# TASK TO COMPLETE
Extract, word for word, every line from the one containing "2 of 4. More parts follow." through the one containing "self.v, self.f = [], []", with both end lines kept.
RECORDS start
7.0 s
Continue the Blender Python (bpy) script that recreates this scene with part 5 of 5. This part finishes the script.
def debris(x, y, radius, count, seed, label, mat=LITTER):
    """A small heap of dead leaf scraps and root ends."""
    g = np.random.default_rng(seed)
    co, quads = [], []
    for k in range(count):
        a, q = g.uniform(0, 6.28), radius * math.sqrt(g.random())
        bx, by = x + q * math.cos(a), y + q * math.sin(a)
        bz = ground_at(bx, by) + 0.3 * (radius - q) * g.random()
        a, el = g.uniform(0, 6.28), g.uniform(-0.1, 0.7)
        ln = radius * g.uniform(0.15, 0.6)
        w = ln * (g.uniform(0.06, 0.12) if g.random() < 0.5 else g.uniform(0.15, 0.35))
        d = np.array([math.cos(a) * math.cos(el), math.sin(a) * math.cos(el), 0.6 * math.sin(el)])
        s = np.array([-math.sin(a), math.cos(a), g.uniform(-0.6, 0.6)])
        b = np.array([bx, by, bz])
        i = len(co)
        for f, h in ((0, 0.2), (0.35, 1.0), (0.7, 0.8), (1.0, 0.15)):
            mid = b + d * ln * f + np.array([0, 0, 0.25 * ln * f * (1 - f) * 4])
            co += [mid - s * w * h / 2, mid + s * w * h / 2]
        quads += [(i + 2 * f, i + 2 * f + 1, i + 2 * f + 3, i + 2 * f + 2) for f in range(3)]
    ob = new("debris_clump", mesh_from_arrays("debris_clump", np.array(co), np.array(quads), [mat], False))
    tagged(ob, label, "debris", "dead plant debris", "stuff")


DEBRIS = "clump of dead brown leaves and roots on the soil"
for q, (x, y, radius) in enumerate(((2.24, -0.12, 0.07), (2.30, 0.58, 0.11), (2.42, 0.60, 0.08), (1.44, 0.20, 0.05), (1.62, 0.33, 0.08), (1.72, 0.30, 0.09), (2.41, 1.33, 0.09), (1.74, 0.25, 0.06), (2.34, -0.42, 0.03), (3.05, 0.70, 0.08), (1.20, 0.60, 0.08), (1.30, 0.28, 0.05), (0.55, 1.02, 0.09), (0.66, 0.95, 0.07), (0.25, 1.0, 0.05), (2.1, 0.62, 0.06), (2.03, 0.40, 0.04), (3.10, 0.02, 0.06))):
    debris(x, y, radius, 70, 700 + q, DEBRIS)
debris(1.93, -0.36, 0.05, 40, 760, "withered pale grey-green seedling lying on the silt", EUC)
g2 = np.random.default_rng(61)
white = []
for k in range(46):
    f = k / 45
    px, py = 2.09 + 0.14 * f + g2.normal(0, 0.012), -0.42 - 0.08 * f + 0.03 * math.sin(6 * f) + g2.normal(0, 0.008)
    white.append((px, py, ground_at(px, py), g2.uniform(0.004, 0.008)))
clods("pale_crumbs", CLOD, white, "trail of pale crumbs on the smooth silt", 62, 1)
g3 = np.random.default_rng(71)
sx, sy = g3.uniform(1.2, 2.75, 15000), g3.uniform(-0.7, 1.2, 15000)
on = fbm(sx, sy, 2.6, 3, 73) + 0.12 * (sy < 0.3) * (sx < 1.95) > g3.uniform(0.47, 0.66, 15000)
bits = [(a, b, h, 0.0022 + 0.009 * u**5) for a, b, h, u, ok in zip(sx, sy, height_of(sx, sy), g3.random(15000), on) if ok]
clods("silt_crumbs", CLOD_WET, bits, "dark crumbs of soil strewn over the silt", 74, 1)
RECORDS end
RECORDS start
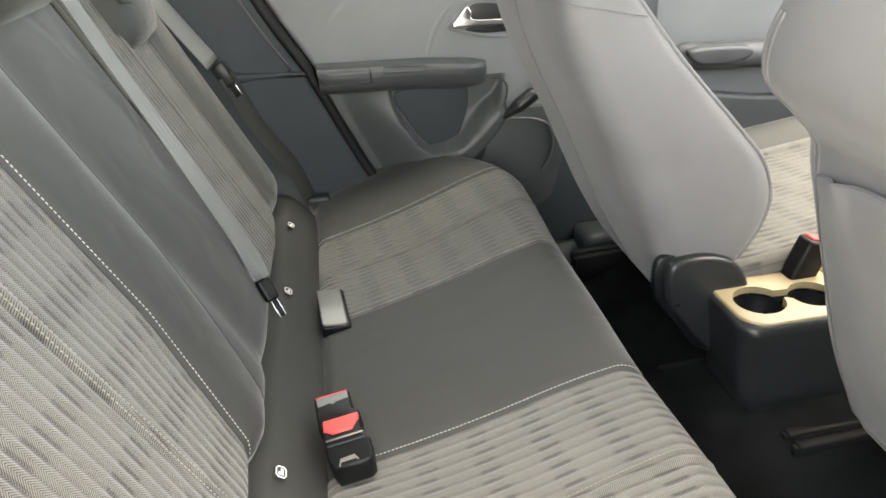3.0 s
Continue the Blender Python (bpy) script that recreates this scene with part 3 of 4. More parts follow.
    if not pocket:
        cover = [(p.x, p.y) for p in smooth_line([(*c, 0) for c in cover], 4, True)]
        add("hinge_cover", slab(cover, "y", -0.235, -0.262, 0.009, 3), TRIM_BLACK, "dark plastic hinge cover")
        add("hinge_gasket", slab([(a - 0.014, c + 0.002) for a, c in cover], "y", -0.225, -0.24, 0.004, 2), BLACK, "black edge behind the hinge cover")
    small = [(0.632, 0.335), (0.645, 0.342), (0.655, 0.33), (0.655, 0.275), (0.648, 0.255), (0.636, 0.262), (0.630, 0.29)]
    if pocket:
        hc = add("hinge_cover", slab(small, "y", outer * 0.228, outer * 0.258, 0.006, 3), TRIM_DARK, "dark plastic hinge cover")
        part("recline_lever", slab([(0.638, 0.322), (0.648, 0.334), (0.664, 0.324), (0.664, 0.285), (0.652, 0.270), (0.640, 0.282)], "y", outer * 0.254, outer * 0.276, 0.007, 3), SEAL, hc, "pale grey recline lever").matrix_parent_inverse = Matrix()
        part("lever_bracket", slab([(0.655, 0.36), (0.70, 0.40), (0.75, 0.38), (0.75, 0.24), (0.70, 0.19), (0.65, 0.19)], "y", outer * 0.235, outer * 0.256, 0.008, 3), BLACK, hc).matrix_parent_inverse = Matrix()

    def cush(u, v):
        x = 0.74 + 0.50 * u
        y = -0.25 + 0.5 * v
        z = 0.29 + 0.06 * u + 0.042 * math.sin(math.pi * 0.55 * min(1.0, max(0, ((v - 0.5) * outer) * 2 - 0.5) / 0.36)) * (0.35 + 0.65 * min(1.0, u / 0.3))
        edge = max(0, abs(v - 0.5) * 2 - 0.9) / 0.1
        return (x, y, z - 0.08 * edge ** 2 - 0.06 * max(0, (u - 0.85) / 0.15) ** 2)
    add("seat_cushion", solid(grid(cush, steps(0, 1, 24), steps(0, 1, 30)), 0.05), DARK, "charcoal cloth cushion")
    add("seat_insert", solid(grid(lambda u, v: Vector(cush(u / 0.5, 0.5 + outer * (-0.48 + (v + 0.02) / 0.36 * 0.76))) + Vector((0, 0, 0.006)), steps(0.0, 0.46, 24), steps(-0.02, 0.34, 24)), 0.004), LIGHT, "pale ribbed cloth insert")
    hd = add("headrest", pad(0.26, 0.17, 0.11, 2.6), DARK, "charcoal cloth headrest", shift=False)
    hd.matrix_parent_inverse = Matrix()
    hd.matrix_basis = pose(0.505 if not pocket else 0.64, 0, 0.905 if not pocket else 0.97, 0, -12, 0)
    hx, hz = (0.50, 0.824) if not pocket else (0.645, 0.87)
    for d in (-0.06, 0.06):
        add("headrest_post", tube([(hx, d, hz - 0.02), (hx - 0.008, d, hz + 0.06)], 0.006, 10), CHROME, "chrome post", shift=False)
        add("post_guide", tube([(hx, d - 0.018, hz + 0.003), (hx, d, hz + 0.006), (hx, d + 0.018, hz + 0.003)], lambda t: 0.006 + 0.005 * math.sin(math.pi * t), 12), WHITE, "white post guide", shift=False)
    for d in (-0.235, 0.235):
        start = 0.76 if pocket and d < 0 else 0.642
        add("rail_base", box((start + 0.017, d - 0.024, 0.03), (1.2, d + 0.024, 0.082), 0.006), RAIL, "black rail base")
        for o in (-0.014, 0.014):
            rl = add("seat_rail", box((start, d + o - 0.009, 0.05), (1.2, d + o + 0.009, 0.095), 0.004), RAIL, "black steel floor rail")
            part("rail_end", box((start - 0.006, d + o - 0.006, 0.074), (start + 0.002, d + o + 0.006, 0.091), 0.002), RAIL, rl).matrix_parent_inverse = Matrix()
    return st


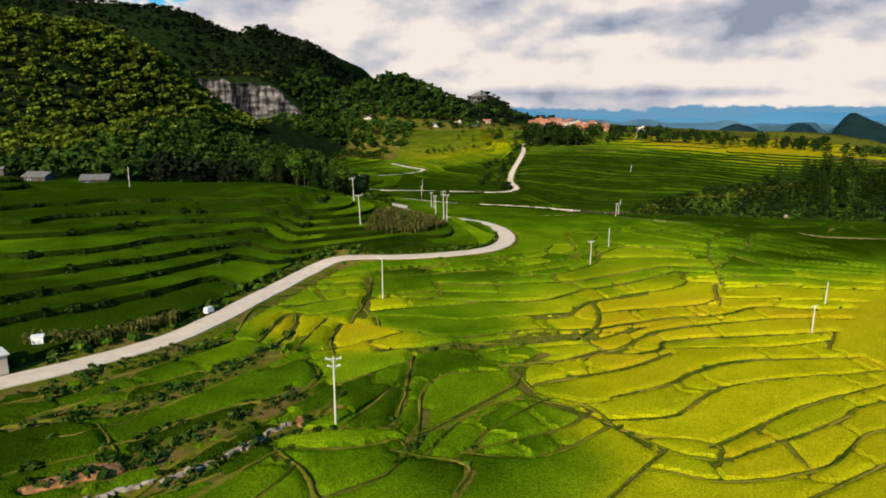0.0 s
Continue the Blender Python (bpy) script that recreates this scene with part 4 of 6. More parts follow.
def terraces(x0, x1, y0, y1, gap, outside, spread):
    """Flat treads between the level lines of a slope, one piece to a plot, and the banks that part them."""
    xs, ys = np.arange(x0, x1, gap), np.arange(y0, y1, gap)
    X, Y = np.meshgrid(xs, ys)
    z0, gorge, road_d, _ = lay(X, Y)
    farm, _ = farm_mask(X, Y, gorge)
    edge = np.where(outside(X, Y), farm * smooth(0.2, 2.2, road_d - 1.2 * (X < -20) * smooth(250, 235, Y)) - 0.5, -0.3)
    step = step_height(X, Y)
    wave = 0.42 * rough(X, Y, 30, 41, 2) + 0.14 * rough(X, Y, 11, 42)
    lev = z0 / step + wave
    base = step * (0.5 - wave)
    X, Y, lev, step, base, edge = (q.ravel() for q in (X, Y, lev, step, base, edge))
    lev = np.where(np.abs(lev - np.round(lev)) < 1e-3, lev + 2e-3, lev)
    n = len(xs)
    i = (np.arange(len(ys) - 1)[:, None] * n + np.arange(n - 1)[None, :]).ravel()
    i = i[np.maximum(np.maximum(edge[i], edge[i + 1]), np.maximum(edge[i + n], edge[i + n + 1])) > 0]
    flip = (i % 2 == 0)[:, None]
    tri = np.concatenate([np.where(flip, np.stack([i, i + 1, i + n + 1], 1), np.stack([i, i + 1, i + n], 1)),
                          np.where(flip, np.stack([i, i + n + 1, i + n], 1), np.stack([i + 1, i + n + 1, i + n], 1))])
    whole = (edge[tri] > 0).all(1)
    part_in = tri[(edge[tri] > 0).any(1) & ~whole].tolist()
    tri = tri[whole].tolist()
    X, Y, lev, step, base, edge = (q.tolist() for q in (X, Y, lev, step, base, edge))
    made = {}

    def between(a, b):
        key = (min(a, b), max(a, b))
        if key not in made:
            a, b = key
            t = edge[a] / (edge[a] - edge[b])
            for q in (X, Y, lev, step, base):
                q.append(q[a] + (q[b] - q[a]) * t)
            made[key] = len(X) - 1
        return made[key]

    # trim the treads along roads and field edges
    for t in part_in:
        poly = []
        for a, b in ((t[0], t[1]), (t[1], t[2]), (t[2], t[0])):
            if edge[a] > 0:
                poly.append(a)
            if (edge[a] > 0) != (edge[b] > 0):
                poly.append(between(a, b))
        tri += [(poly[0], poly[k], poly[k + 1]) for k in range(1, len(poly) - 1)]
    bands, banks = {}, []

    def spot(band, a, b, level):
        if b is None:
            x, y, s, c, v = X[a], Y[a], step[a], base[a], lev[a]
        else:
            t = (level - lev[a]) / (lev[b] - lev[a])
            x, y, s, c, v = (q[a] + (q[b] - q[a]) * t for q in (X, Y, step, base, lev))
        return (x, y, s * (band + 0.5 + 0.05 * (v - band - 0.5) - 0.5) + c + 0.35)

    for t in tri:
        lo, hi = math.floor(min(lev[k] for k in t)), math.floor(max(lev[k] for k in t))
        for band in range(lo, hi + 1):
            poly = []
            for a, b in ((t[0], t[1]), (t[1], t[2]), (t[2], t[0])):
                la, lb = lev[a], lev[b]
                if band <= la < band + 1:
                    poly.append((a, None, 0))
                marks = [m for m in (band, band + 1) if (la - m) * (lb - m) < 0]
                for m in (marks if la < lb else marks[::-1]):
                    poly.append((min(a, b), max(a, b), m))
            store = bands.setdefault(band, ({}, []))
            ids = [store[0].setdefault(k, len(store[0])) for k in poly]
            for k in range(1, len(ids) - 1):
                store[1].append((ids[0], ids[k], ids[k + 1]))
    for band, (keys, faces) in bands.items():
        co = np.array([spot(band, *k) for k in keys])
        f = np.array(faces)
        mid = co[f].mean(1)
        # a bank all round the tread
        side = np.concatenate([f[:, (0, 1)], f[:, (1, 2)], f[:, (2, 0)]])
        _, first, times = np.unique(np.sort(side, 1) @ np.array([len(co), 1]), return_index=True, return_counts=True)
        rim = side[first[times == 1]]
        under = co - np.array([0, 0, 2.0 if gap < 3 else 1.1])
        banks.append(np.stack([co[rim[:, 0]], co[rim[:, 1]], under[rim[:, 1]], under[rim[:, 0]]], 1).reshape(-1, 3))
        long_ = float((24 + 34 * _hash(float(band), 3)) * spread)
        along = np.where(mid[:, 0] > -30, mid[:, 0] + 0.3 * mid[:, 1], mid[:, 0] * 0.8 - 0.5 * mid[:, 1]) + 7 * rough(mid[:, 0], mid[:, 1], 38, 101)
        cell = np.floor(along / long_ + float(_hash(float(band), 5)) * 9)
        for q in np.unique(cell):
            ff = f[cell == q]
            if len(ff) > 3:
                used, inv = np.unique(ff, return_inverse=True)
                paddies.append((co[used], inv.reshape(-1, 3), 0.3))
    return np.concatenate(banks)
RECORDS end
RECORDS start
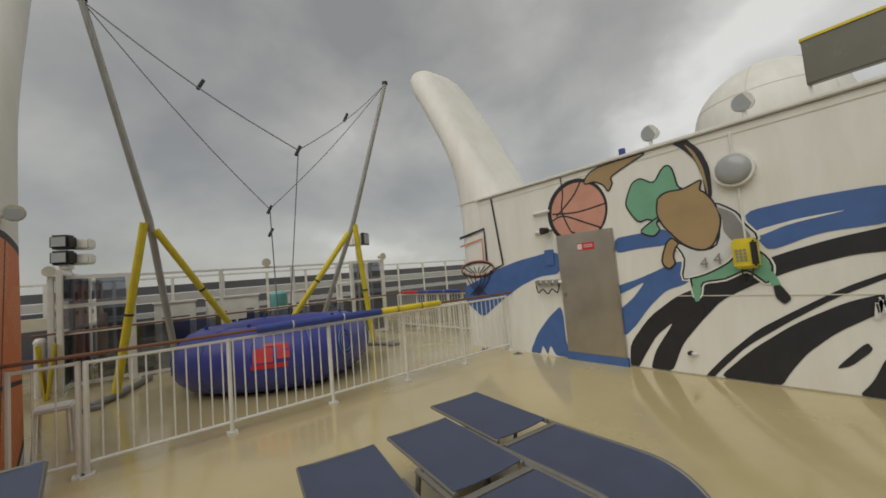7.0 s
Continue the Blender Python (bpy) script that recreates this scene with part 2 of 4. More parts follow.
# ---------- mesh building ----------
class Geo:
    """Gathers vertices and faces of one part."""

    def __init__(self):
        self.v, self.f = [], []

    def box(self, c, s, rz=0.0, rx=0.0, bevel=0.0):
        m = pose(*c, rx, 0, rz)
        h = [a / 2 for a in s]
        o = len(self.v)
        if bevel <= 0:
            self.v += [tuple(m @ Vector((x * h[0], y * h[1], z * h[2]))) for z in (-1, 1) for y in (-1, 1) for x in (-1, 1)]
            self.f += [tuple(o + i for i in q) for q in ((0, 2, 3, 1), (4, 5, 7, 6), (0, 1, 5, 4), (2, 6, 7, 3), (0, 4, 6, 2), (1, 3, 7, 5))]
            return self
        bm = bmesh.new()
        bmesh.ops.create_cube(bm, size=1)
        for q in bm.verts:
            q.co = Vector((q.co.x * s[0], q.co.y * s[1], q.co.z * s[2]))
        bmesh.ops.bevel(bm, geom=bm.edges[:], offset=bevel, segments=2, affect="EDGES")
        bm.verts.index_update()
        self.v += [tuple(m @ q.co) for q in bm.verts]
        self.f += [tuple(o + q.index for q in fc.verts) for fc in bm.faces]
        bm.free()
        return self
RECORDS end
# REPLY
Continue the Blender Python (bpy) script that recreates this scene with part 2 of 4. More parts follow.
# ---------- mesh building ----------
class Geo:
    """Gathers vertices and faces of one part."""

    def __init__(self):
        self.v, self.f = [], []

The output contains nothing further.